04-Loyalty_Level_Calculations.sql

6. Promotions Calcualations

Promotions are great! Customers LOVE free stuff! Let's build a few:

But first, let's build our promotions table:

05-Promotions_Table.sql

Promotion 1 - Buy 6 Pizzas, Get 1 FREE

People love to eat their favorite pizza, but you know what they love even more??? Getting their favorite pizza for FREE! Let's build a promotion that looks tells us when a customer reaches their 6th purchase!

Look into the data:

SELECT
   email,
   COUNT(*) AS total,
   (COUNT(*) % 6) AS sequence,
   (COUNT(*) % 6) = 0 AS next_one_free
 FROM order_customer_product
 WHERE product_type = 'Pizza'
 GROUP BY email;

NOTE: Order generation data is random. You might need to select a different puchase count to get promotions to show up.

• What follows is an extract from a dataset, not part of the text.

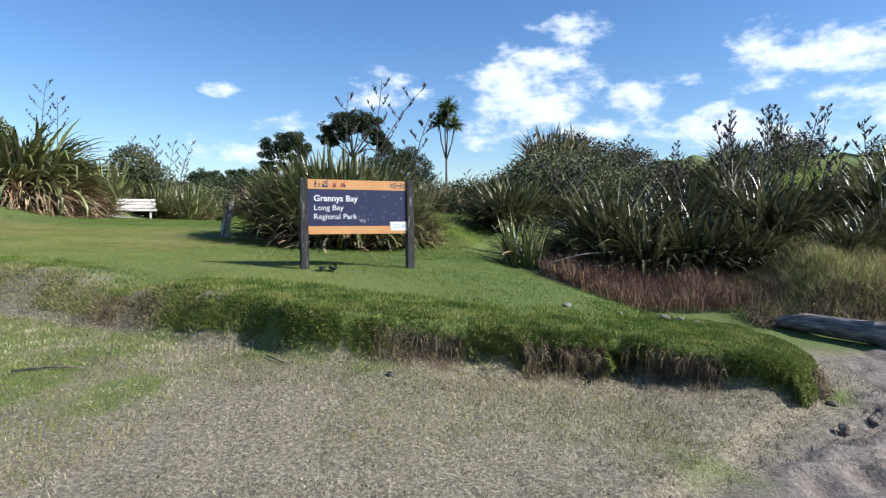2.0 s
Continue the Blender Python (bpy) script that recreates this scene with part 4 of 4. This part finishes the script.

Our promotion engine only needs to know the email and the name of the promotion. It will look up the notification and verbage to send in another system. So we don't need to have a customer's "journey" towards the promotion, just the ones that have activated the promotion. We can do that!

06-Promo1.sql

Promotion 2 - BUNDLE UP

Let's put together another promotion. This one will trigger after someone has bought a Drink and a Detroit Style Pizza.

INSERT INTO promotions
SELECT
     email,
     'PROMO-BUNDLE-1' AS promotion_name
  FROM order_customer_product
  WHERE product_type IN ('Drinks', 'Detroit-Style Pizza')
  GROUP BY email
  HAVING COUNT(DISTINCT product_type) = 2;

Let's now look at what we have going on in the promotions table:

SELECT * FROM promotions;

Promotion 3 - ???

Think of something else? Want to explore? Let's do it!!